A final thought... If all of your engineers are busy providing ongoing support for your existing products, who is writing the new ones? To create a new product, you would have to hire and create a new team with all of the risks inherent in that. If a product isn't in active development, do you really need to worry about institutional knowledge loss?

I'm looking forward to seeing what happens next.


Unknown said...

To me, the single most important line in the article was this:
"senior management failed to communicate why the company was performing the outsourcing in the first place. At first, the reason was cost, then it was scalability, after that it was silence".

As you point out, if there was no business plan to succeed (at least not an open agenda at any rate) then there was no way of measuring success. Equally there seemed to be no attempt to look at whether the outsourcing was successful once it was in place - it was simply axed as a knee-jerk reaction.
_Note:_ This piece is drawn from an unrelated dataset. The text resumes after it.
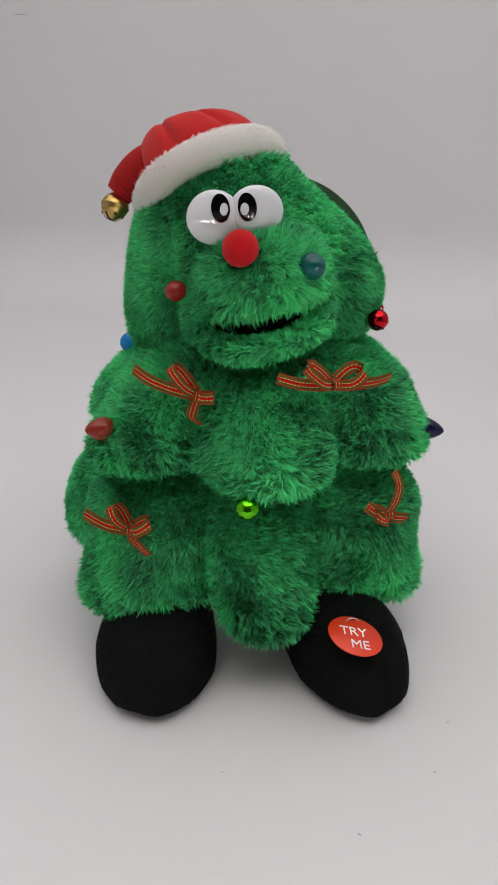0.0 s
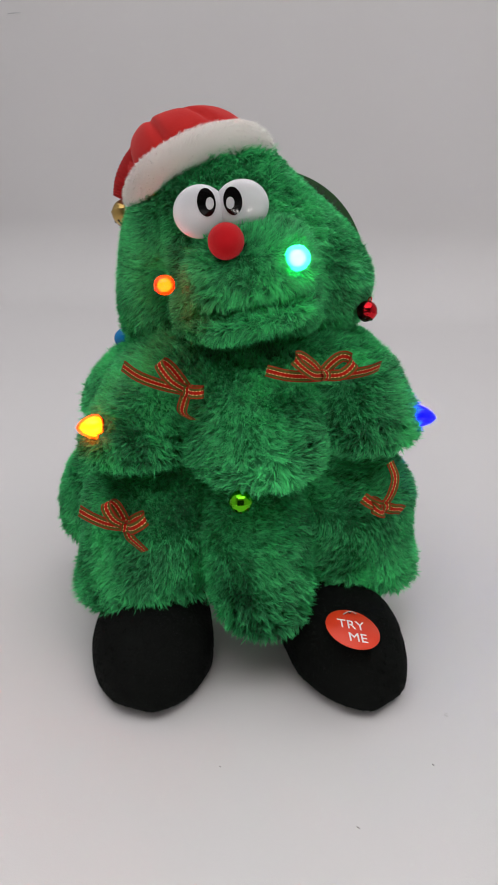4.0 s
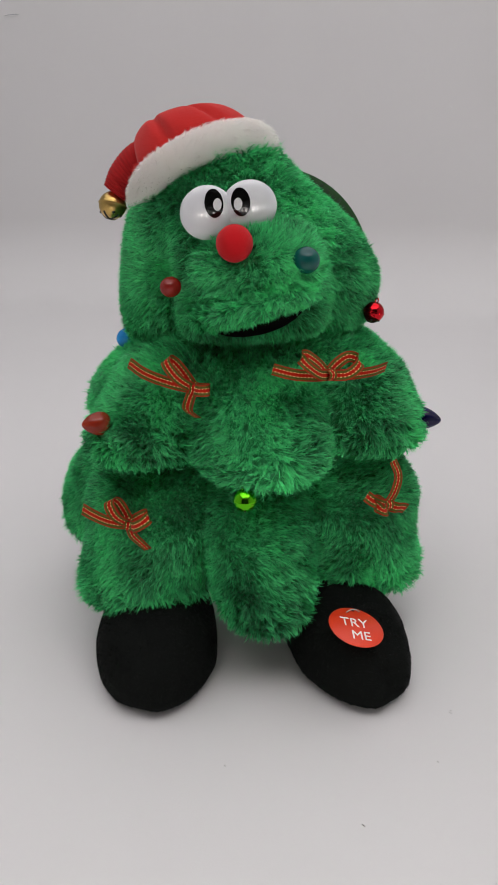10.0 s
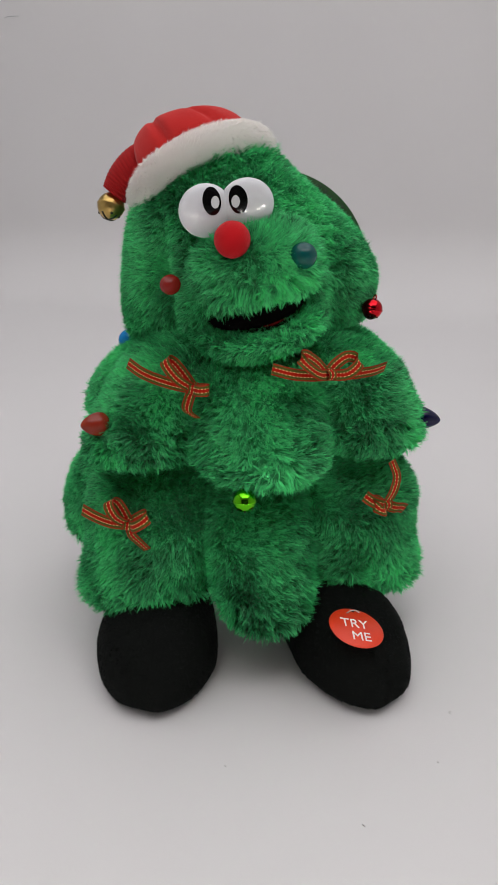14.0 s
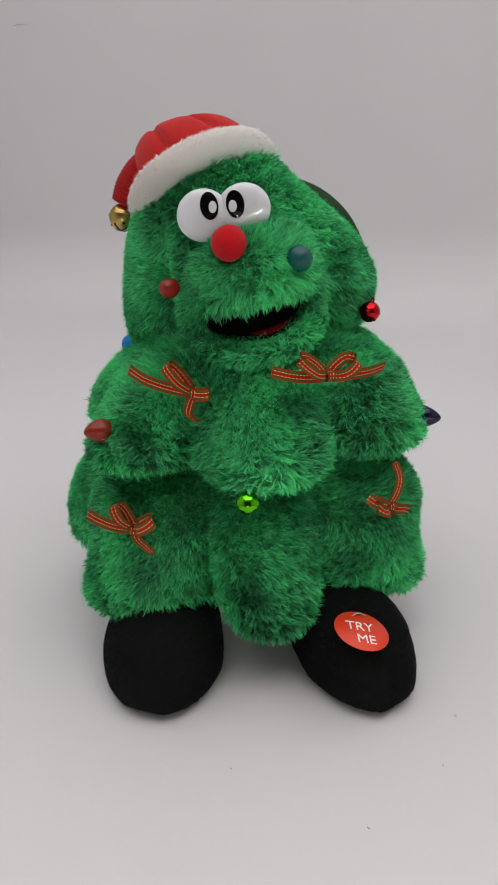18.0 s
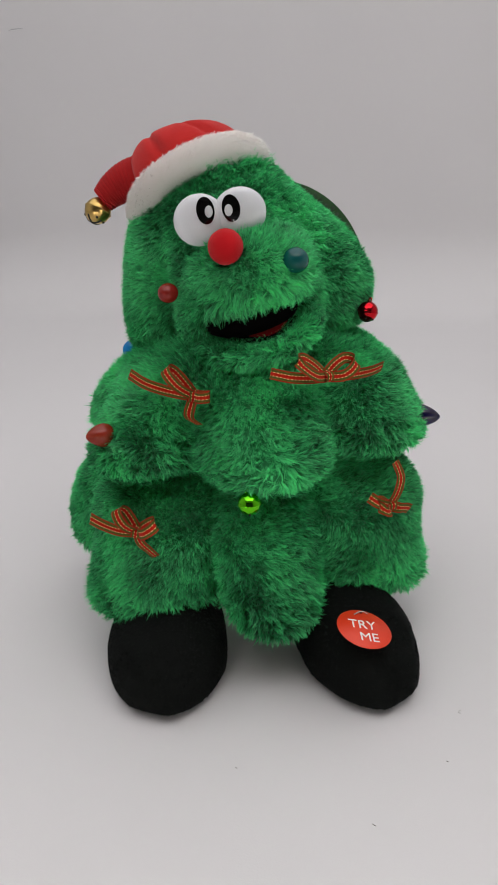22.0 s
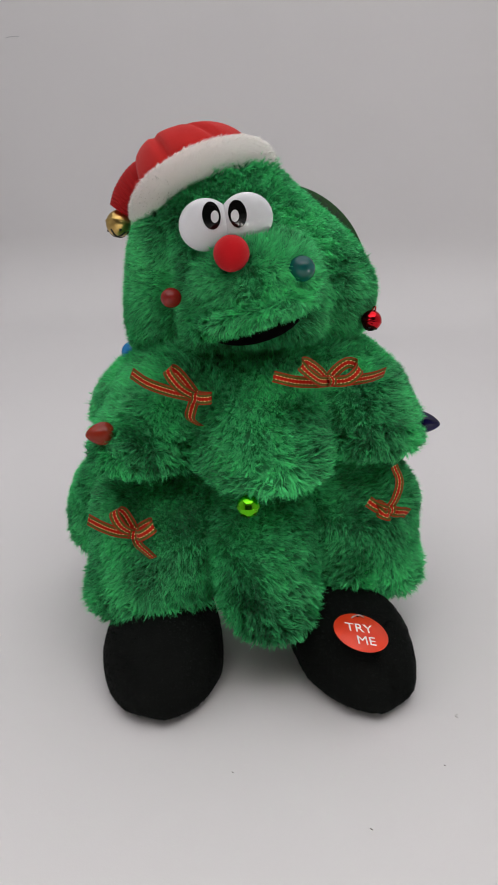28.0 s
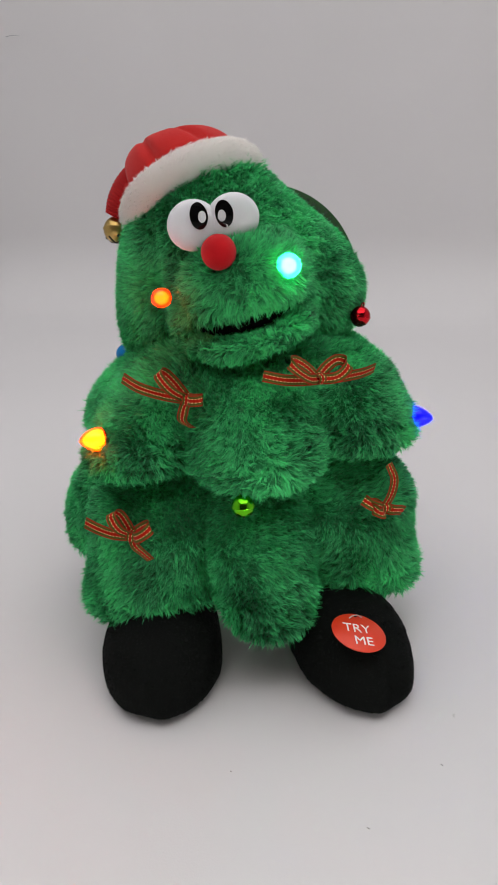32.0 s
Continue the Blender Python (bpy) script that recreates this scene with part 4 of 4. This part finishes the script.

Or appeared to be.

If it is the case that a sound business plan existed in either case then the problem becomes one of communication. Why didn't staff know what the drivers were? No wonder they felt threatened. Unless of course that *was* the plan....

If there was no business plan then maybe the company lost out, maybe it didn't. We'll never know without a yardstick to measure the venture by. If we didn't lose out then we were lucky. Fortune may well favour the brave, but then I didn't see too many angels treading our path either.

Of course it would be naive to think that all management action is done for the best benefit of the business. But it should at least appear to be.

Anonymous said...

You forgot the fantastic communication around the decision - it wasn't 'outsourcing', it was 'co-sourcing'. Except when they used the wrong word by mistake. Frequently.